**SOURCE RECORDS**:
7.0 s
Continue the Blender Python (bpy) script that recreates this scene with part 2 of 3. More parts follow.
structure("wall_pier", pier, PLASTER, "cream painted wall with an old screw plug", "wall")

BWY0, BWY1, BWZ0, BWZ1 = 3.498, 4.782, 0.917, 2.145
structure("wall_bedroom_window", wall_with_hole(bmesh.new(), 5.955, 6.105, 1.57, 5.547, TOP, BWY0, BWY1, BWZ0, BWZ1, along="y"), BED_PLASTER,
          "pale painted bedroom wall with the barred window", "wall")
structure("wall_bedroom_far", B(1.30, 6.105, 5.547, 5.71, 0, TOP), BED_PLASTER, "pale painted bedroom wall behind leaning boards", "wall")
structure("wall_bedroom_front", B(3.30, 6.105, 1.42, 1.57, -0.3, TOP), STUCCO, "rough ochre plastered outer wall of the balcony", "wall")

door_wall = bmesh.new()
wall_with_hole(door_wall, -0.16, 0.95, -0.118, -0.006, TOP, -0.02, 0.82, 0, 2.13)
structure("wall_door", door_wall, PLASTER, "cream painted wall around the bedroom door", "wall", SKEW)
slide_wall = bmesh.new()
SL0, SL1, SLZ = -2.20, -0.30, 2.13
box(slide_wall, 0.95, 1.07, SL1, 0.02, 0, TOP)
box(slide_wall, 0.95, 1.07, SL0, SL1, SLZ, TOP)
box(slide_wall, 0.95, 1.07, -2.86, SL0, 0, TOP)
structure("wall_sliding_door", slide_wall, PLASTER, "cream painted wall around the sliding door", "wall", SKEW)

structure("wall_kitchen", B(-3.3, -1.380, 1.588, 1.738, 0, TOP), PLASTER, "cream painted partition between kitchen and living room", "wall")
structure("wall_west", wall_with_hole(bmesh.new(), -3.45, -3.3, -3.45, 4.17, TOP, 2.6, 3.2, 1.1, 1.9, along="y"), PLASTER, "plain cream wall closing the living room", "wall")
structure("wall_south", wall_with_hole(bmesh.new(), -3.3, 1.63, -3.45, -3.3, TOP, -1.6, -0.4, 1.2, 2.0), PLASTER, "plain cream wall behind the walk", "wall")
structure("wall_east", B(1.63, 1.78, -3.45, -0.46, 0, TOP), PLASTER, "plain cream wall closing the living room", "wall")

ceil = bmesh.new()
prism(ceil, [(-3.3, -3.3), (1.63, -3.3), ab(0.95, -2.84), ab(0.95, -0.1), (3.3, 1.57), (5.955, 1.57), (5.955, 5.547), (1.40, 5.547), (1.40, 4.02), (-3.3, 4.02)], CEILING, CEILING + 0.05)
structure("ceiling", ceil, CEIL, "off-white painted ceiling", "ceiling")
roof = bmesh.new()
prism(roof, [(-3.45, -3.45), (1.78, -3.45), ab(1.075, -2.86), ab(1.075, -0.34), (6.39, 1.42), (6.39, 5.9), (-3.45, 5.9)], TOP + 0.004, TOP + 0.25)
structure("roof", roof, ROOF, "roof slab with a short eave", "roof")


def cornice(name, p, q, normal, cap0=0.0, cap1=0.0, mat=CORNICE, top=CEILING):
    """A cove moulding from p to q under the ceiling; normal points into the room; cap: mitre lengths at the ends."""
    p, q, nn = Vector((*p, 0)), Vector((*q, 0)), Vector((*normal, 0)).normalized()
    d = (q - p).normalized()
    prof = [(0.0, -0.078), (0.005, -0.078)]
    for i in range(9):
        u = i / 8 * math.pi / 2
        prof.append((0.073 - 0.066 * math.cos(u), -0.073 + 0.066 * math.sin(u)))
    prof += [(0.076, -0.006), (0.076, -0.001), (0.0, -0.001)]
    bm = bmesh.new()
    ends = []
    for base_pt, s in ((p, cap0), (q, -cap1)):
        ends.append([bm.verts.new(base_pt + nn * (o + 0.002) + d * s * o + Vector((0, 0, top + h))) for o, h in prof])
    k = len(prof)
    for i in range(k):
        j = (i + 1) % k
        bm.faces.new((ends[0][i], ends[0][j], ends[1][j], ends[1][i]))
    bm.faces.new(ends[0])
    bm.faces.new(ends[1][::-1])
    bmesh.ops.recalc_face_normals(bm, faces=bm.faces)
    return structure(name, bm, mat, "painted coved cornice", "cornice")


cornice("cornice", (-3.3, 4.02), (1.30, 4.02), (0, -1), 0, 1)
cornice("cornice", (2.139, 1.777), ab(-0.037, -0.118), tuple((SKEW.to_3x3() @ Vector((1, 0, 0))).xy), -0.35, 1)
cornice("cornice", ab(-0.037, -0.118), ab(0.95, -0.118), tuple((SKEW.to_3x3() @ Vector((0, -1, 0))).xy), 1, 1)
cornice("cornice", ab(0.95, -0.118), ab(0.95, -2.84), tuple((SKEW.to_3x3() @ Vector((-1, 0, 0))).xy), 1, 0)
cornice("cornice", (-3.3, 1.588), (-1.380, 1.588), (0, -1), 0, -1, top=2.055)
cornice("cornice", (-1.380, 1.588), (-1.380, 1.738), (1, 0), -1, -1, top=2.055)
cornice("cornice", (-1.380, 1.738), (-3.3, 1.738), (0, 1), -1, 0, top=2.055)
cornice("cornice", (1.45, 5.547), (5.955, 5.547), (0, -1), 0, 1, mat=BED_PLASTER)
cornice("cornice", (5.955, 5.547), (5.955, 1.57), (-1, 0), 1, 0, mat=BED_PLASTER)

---

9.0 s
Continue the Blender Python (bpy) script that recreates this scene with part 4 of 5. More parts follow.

...

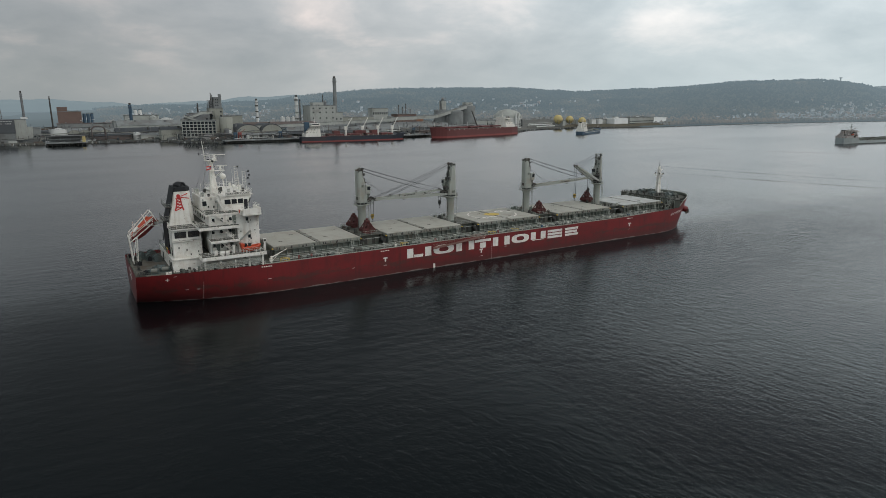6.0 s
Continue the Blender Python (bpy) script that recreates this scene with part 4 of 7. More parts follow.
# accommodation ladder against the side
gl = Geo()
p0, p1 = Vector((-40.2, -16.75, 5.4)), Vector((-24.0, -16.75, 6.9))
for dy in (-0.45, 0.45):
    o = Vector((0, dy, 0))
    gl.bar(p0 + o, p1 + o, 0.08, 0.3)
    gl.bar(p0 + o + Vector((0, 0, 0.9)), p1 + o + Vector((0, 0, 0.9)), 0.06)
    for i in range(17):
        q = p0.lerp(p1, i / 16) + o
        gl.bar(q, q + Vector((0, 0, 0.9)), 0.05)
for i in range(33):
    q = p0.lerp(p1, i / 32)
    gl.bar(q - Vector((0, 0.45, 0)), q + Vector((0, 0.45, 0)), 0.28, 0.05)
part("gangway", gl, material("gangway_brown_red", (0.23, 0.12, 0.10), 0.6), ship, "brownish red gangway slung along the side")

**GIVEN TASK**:
Pull every line containing "scene" from the material above.

**SOLVED EXERCISE**:
Continue the Blender Python (bpy) script that recreates this scene with part 2 of 3. More parts follow.
Continue the Blender Python (bpy) script that recreates this scene with part 4 of 5. More parts follow.
Continue the Blender Python (bpy) script that recreates this scene with part 4 of 7. More parts follow.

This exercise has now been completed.